▶ [Task requirements]: Below this line are records; write out exactly the lines from the one containing "Write the Blender" through the one containing "shutter > 0, shutter", with the pictures left out.
───── Records for this task
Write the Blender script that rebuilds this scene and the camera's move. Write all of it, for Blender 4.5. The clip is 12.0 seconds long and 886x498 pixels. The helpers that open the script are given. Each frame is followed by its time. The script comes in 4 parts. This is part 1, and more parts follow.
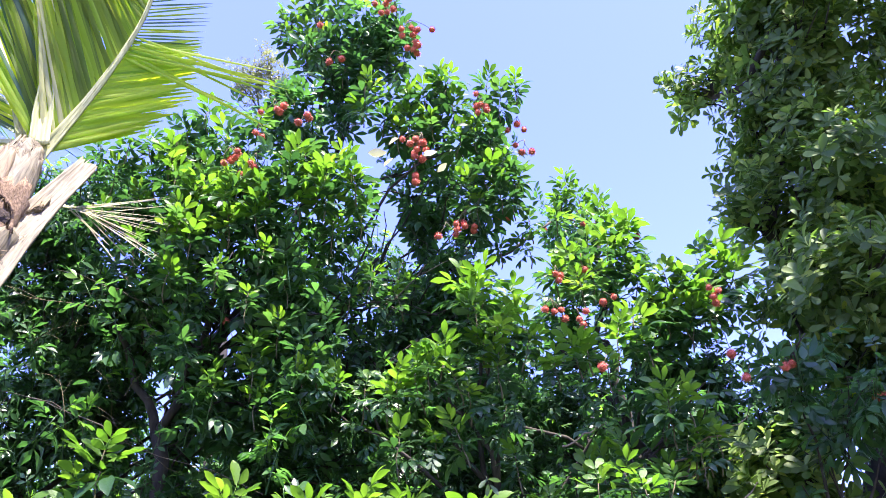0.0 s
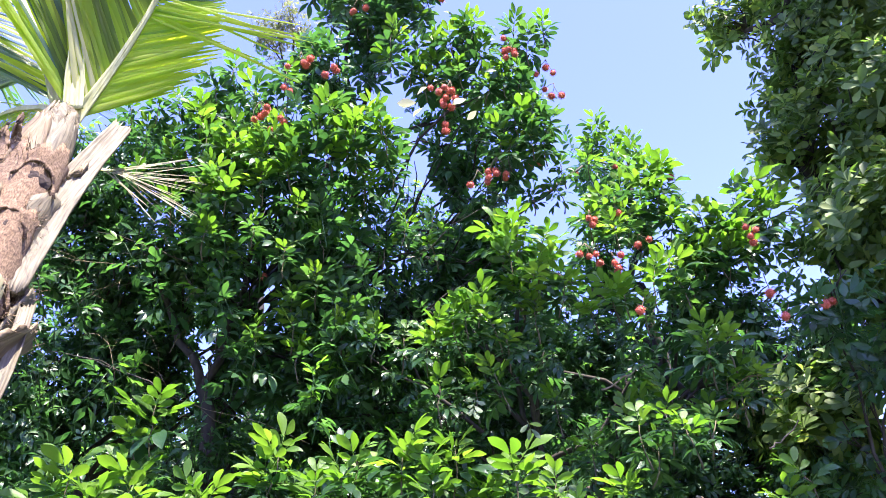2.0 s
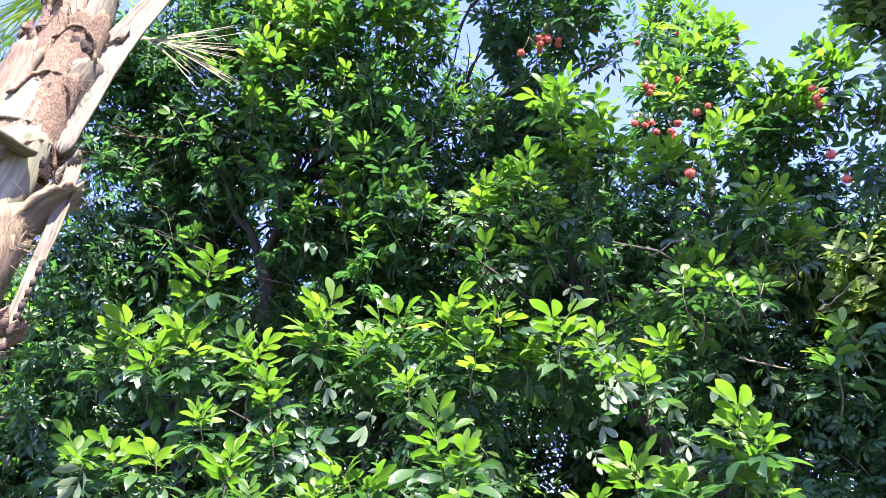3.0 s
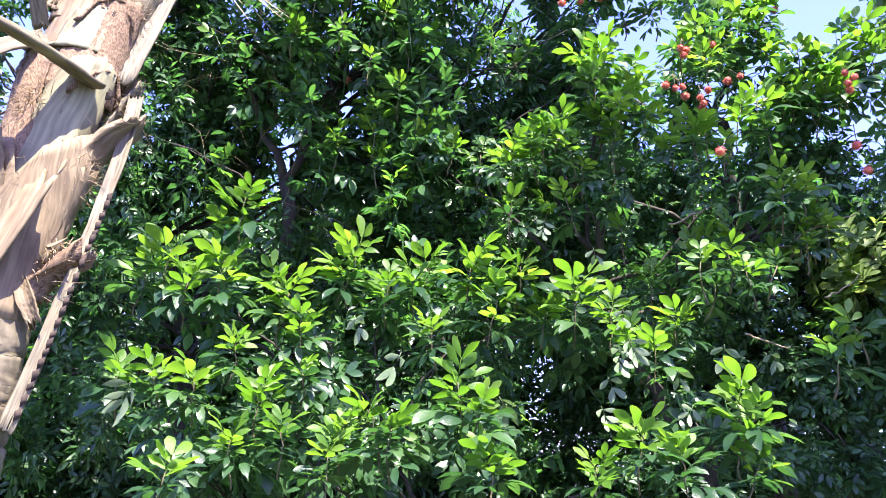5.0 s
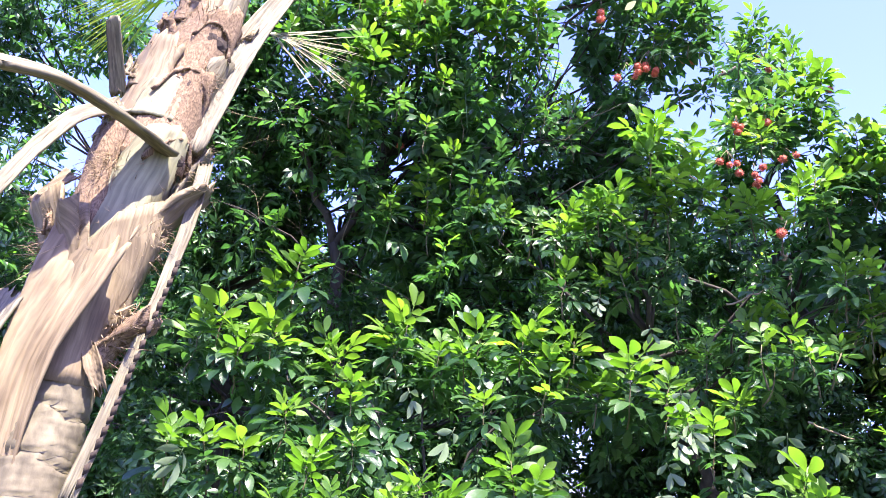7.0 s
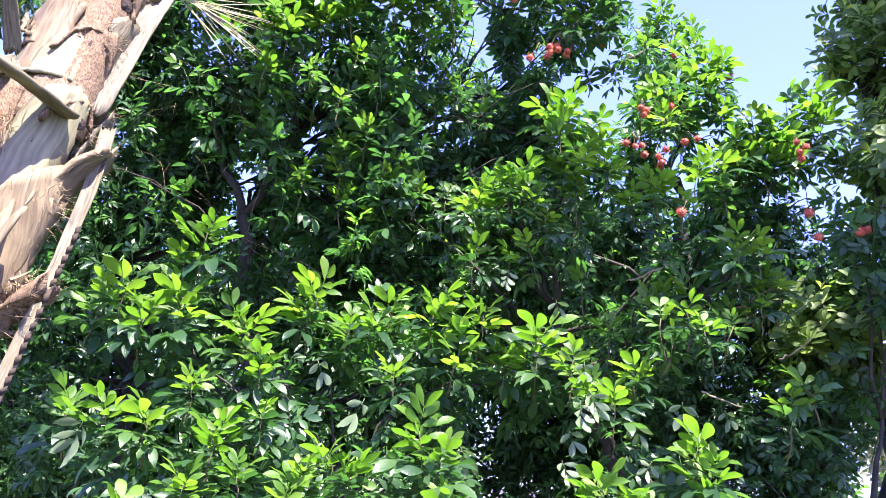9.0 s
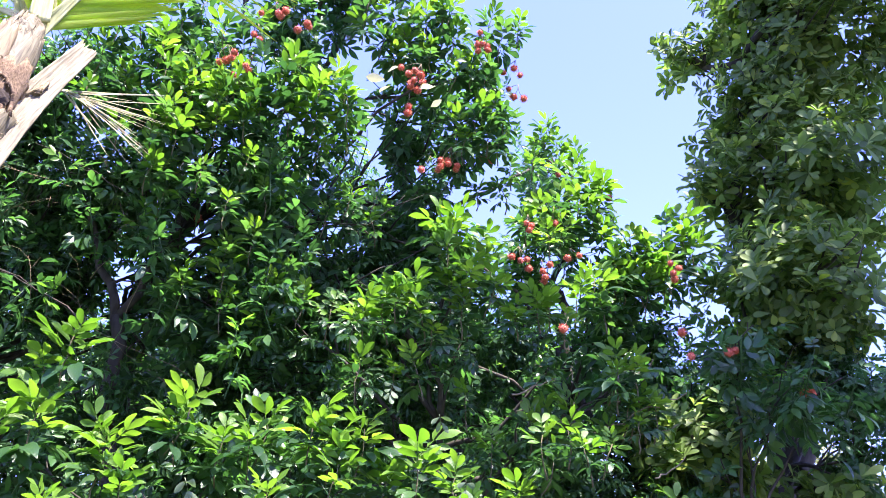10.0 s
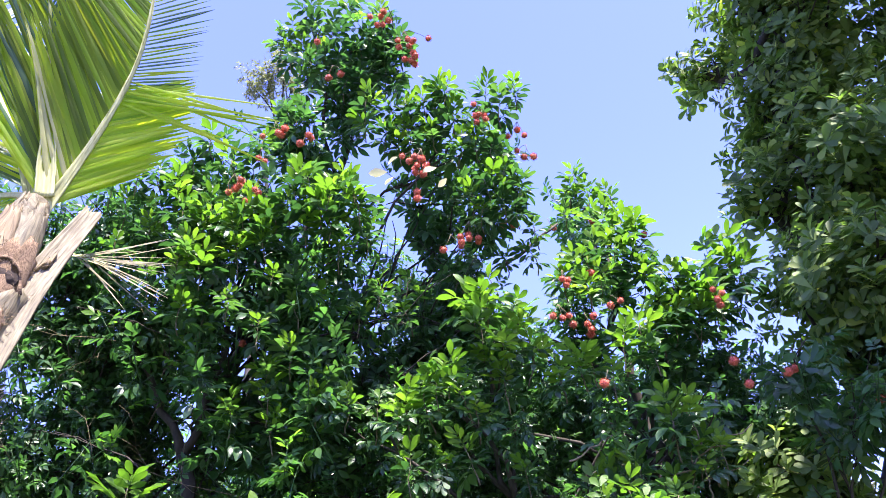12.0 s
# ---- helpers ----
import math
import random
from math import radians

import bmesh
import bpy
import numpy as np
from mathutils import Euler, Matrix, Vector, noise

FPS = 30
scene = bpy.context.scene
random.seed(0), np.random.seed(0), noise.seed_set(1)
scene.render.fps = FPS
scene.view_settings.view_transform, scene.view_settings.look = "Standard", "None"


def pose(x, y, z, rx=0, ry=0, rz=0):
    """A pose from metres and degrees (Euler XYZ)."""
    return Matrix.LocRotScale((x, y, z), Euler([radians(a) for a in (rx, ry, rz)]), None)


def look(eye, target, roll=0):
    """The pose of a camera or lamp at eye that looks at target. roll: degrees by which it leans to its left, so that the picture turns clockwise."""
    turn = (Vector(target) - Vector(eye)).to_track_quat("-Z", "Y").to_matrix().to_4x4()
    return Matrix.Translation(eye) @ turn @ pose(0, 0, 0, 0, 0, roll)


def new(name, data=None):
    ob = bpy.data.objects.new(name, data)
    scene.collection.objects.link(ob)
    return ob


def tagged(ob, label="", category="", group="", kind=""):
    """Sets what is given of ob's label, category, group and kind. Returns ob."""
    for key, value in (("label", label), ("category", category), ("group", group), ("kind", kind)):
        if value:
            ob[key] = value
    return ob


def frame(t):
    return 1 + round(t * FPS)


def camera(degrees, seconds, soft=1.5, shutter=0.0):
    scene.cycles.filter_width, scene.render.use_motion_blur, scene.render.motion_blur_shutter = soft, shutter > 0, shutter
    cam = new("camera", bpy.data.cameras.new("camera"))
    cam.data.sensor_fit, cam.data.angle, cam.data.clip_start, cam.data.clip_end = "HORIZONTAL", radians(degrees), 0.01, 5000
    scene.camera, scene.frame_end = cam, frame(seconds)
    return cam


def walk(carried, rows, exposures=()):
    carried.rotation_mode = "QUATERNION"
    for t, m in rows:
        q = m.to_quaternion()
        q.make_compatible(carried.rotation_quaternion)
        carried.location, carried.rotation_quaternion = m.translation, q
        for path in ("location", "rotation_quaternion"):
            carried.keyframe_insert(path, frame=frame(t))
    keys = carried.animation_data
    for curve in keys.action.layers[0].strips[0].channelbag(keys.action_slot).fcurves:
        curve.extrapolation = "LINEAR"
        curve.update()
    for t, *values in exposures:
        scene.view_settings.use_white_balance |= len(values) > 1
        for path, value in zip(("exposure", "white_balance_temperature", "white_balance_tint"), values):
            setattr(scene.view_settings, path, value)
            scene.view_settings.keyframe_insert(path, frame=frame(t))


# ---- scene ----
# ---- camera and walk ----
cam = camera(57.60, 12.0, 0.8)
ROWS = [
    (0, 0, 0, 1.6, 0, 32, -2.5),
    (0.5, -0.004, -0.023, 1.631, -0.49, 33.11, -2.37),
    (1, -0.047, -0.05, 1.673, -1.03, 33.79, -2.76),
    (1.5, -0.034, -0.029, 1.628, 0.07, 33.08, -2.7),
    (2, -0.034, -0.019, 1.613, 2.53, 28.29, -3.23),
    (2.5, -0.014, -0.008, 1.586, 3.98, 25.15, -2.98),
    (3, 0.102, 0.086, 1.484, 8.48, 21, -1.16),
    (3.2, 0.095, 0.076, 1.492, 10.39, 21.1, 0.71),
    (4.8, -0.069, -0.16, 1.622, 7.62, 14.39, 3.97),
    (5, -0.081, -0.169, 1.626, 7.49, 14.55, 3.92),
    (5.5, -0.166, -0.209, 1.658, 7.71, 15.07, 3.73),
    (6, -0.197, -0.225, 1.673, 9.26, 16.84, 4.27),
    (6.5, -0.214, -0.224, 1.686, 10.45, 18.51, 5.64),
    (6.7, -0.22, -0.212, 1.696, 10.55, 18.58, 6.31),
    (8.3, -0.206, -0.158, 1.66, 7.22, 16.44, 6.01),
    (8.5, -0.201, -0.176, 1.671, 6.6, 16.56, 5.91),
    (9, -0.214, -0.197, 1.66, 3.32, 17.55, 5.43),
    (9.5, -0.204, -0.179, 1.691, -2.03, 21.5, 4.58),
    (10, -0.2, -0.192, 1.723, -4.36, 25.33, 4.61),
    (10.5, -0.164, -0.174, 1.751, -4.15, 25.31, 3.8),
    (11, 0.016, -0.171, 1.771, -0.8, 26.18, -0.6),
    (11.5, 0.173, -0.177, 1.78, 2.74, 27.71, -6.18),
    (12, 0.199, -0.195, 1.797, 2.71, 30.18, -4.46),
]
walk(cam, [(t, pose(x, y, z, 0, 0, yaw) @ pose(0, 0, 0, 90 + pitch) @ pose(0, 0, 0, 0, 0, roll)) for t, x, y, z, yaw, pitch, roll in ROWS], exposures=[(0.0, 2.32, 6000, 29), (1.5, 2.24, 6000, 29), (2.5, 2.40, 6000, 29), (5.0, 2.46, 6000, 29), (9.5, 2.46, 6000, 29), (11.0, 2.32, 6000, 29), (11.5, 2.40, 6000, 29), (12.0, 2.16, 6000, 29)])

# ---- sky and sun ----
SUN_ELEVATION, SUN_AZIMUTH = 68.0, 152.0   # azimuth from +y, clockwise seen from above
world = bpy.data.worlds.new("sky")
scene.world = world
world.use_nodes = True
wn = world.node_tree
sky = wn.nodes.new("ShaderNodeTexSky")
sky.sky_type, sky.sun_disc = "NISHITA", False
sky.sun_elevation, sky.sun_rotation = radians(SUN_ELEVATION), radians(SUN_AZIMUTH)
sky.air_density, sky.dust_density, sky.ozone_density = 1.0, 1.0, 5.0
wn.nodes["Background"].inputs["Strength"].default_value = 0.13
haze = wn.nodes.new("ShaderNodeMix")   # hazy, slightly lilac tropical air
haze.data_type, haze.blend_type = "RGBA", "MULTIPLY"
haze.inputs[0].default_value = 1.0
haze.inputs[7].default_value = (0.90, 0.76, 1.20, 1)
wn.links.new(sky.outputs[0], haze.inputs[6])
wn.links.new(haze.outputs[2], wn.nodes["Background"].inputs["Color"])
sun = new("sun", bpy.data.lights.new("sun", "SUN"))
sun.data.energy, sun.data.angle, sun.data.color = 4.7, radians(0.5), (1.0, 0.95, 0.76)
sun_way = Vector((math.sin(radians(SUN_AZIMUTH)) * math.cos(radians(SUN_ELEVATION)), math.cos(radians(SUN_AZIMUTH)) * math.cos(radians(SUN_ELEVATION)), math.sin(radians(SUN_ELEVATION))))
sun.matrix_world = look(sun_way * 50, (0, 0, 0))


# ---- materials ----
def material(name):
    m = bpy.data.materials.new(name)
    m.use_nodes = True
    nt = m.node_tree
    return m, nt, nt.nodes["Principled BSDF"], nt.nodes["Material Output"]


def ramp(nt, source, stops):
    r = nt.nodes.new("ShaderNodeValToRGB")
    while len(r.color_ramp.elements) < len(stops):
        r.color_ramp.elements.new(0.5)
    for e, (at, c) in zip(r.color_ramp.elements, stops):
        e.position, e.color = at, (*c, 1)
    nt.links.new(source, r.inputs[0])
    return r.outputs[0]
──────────
───── Records for this task
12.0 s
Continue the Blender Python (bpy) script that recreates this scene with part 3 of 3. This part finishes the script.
──────────
───── Records for this task
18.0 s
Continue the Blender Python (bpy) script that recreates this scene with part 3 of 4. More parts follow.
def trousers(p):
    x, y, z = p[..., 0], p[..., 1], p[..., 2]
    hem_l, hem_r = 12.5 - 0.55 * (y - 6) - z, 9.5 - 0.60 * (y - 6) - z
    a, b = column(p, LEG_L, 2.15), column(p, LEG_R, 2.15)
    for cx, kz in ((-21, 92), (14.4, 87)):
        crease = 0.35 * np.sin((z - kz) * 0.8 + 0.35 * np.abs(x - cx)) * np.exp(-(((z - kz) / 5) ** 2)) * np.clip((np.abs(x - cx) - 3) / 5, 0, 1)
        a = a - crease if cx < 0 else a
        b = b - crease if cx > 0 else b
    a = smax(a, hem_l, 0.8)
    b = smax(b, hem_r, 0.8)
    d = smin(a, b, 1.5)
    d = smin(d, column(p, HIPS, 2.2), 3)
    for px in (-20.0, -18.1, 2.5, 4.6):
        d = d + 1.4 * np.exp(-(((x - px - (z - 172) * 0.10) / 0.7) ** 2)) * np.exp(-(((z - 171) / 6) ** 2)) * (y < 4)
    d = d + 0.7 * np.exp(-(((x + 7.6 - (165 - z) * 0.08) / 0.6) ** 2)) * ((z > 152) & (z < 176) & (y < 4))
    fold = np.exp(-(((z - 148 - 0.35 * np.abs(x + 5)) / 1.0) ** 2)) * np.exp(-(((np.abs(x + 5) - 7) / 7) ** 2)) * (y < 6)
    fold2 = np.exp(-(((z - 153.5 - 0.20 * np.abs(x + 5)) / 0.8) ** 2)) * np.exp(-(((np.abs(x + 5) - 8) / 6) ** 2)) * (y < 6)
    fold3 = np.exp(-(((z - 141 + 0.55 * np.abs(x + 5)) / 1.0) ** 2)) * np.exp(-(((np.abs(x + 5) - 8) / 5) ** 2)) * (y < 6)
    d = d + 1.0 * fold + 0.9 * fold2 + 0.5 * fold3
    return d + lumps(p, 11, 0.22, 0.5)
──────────
▶ [Problem solution]:
Write the Blender script that rebuilds this scene and the camera's move. Write all of it, for Blender 4.5. The clip is 12.0 seconds long and 886x498 pixels. The helpers that open the script are given. Each frame is followed by its time. The script comes in 4 parts. This is part 1, and more parts follow.
0.0 s
2.0 s
3.0 s
5.0 s
7.0 s
9.0 s
10.0 s
12.0 s
# ---- helpers ----
import math
import random
from math import radians

import bmesh
import bpy
import numpy as np
from mathutils import Euler, Matrix, Vector, noise

FPS = 30
scene = bpy.context.scene
random.seed(0), np.random.seed(0), noise.seed_set(1)
scene.render.fps = FPS
scene.view_settings.view_transform, scene.view_settings.look = "Standard", "None"


def pose(x, y, z, rx=0, ry=0, rz=0):
    """A pose from metres and degrees (Euler XYZ)."""
    return Matrix.LocRotScale((x, y, z), Euler([radians(a) for a in (rx, ry, rz)]), None)


def look(eye, target, roll=0):
    """The pose of a camera or lamp at eye that looks at target. roll: degrees by which it leans to its left, so that the picture turns clockwise."""
    turn = (Vector(target) - Vector(eye)).to_track_quat("-Z", "Y").to_matrix().to_4x4()
    return Matrix.Translation(eye) @ turn @ pose(0, 0, 0, 0, 0, roll)


def new(name, data=None):
    ob = bpy.data.objects.new(name, data)
    scene.collection.objects.link(ob)
    return ob


def tagged(ob, label="", category="", group="", kind=""):
    """Sets what is given of ob's label, category, group and kind. Returns ob."""
    for key, value in (("label", label), ("category", category), ("group", group), ("kind", kind)):
        if value:
            ob[key] = value
    return ob


def frame(t):
    return 1 + round(t * FPS)


def camera(degrees, seconds, soft=1.5, shutter=0.0):
    scene.cycles.filter_width, scene.render.use_motion_blur, scene.render.motion_blur_shutter = soft, shutter > 0, shutter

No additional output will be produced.